Comparison of charges with other boroughs

Merton is very aware of the financial challenges facing many of its residents and visitors to the borough. The proposed charges took into consideration the charges of neighbouring boroughs. In all cases including permits, paid-for parking and season tickets, Merton's charges can be considered average and on a par with other outer London boroughs, with central London boroughs being more expensive.

Other boroughs have more recently introduced a diesel levy and emission-based charging to dissuade unnecessary car journeys and car ownership.

 

Report to councillors

The report below has been presented to the Cabinet, and to the Sustainable Communities Overview and Scrutiny Panel.

Report: Public Health, Air Quality and Sustainable Transport - a Strategic Approach to Parking Charges

 

Consultation process and next steps

We have used My Merton magazine (March edition) to bring the proposed changes to the attention of all residents across Merton.

We will also write directly to statutory bodies such as the Police, along with interested bodies such as residents associations and business groups.

Once all comments have been received, a report will be written detailing any representations and comments made. This report will be considered at a Cabinet meeting at which councillors will make a final decision in the summer.

 

Related issues that are not in this consultation

We are considering the following three issues separately, and they are not covered by this consultation.

1. Virtual parking permits

The council is committed to the introduction of virtual Permits and visitor Permits. This is where a physical permit is not required to be displayed in a vehicle, but instead the Civil Enforcement Officer will know though his or her handheld device that the vehicle has a valid virtual permit that is stored on the parking system. Although this is not possible at the present time; the council is currently procuring a new permit system which will be in place in 2019.

2. Emissions-based charging

Many other authorities have already introduced charges based on the level of emissions a vehicle gives out. This is calculated in a similar way to your car tax and is accepted as a logical and sensible method.
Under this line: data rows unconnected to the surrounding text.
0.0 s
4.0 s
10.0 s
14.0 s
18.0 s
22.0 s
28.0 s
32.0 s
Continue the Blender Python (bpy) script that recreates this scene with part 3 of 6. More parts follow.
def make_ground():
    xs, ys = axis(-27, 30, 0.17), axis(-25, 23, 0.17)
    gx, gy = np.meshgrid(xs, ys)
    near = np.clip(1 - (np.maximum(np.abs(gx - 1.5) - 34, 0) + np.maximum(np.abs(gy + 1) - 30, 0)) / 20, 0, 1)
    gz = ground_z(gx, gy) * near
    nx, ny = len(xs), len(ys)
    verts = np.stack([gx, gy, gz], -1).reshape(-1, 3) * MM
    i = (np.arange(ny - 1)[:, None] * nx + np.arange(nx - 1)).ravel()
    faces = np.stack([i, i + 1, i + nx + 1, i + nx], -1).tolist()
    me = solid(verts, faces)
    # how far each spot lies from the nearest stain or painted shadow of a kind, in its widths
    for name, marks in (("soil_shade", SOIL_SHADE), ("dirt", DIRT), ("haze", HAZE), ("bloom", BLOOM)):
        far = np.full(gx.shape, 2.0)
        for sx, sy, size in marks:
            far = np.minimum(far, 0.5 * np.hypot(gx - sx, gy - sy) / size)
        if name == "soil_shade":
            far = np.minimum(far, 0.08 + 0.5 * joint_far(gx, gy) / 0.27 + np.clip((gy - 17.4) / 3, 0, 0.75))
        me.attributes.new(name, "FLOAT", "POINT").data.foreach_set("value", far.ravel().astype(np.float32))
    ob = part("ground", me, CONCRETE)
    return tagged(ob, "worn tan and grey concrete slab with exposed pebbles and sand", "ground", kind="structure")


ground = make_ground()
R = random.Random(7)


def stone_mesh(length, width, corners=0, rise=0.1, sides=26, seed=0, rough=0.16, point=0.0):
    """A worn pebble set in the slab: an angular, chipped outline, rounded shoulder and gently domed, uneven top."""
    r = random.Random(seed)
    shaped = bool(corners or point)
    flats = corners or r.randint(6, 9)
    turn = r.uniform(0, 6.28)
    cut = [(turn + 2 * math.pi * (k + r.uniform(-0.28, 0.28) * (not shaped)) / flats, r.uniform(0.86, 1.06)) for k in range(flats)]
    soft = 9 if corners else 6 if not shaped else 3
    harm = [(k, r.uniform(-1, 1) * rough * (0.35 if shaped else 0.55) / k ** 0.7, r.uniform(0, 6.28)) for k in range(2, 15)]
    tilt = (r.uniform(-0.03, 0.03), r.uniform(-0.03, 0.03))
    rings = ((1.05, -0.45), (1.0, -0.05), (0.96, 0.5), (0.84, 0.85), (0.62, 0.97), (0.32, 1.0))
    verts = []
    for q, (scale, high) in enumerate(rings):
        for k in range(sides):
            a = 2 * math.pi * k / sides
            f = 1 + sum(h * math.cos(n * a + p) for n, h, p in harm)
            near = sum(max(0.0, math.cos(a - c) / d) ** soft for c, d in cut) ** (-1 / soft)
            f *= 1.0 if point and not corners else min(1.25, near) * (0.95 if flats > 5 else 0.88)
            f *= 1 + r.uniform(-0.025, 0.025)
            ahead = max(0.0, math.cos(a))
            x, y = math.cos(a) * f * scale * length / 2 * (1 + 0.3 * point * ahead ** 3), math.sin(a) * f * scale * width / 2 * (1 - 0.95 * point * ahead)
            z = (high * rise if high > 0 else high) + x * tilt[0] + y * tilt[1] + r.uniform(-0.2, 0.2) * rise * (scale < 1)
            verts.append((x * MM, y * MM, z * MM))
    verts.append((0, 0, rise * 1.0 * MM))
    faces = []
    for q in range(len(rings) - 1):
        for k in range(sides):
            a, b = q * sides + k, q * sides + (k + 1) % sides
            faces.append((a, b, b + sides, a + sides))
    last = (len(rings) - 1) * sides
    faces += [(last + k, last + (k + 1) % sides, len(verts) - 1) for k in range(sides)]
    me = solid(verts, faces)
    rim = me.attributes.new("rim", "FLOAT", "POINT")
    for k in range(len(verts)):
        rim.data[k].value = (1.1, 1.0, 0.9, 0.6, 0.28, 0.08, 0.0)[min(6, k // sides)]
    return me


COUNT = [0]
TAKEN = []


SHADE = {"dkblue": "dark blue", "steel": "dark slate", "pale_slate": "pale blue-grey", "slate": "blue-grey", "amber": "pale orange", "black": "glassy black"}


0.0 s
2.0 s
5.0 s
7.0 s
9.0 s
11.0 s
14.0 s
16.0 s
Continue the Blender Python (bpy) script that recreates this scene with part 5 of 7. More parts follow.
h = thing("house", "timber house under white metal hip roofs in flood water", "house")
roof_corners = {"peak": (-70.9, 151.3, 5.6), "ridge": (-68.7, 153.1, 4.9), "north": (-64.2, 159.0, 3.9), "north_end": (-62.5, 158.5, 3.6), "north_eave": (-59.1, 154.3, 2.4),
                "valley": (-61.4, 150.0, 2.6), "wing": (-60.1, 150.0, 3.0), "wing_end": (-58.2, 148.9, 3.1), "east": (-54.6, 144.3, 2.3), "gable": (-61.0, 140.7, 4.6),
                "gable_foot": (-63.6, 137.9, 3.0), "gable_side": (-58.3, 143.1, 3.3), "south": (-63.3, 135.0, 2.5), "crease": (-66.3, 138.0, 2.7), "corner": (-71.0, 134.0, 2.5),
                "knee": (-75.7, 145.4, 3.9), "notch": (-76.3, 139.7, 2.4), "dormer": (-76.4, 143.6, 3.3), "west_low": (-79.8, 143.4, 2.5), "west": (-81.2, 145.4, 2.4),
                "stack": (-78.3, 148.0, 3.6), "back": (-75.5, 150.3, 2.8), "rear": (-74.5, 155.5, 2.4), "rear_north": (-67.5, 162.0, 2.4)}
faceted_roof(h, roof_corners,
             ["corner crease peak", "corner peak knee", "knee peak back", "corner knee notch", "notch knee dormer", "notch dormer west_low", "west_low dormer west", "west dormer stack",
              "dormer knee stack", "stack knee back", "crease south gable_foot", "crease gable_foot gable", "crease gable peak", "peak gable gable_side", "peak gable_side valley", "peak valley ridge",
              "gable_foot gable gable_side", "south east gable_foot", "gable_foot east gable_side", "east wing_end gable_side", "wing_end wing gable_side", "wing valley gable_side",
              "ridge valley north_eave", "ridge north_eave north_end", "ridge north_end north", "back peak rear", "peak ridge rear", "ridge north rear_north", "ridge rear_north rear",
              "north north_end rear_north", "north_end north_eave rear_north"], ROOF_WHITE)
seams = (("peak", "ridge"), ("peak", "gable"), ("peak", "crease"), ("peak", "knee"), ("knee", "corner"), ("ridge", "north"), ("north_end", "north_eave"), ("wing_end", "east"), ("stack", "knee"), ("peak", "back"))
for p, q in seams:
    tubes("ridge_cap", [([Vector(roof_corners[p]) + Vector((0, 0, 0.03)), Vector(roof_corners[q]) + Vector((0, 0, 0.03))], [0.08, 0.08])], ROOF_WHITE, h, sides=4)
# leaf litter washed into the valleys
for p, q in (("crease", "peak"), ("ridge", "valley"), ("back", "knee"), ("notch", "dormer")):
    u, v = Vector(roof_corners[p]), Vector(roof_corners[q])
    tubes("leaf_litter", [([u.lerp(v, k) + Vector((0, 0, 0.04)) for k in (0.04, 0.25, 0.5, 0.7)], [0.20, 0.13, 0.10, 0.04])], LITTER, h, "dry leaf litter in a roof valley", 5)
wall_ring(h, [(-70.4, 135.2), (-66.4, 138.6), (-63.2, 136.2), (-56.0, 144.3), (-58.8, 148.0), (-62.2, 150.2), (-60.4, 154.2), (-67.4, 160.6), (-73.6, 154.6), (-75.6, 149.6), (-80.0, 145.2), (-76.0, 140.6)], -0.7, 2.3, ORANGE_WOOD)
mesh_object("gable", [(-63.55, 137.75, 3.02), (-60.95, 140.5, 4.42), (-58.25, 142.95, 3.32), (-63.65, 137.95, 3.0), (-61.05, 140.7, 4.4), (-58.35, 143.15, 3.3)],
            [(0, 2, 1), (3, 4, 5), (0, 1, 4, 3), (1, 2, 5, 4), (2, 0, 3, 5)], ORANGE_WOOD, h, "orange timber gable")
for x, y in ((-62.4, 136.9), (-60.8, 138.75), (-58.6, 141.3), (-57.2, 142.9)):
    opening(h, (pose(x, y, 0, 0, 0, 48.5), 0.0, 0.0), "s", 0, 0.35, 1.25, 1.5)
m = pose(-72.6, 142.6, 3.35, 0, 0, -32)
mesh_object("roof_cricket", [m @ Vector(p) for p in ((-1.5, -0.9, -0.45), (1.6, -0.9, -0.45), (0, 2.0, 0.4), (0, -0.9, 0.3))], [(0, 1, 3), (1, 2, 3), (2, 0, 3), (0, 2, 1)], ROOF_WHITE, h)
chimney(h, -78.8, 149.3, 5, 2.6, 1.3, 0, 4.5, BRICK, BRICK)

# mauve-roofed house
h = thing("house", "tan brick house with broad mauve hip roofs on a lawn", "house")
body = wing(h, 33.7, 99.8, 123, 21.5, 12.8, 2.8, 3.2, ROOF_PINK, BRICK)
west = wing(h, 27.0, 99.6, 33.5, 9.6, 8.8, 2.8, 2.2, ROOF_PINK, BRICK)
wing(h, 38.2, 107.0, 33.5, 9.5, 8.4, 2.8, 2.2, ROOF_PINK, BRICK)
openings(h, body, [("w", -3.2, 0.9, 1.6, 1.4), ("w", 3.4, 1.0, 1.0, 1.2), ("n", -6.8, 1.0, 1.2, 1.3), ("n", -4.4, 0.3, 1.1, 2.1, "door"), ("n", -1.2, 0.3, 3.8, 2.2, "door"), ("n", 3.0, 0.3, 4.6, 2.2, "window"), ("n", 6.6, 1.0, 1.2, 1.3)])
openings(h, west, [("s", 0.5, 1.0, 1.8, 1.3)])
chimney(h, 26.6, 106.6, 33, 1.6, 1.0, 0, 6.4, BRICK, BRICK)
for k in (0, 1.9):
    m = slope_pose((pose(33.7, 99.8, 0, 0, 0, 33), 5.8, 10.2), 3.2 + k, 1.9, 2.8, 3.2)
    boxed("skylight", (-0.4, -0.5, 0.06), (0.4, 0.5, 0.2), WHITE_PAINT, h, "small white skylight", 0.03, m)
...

Emission-based charging will be considered along with a review of the diesel levy, with a report being presented to councillors in autumn 2019 for consideration.

This will include permits and for one-off paid for parking transactions, i.e., parking for an hour in a local car park as well as permits. This would require greater use of technology including cashless parking. We currently use RingGo. The use of 'intelligent' pay and display machines, which can identify the emissions of a vehicle, based on a vehicle registration will also be considered.

3. Diesel levy

We took the decision to introduce the diesel levy surcharge in 2016. The emissions from diesel engines are known to be particularly harmful. The diesel levy along with emission-based charging will be considered. A report will be presented to councillors in autumn 2019 for consideration.

Since the introduction in Merton, a number of other London boroughs have followed Merton's lead with the aim of reducing diesel car use. Currently the diesel levy is only charged on permits, but consideration will be given to extending this to pay and display parking and season tickets.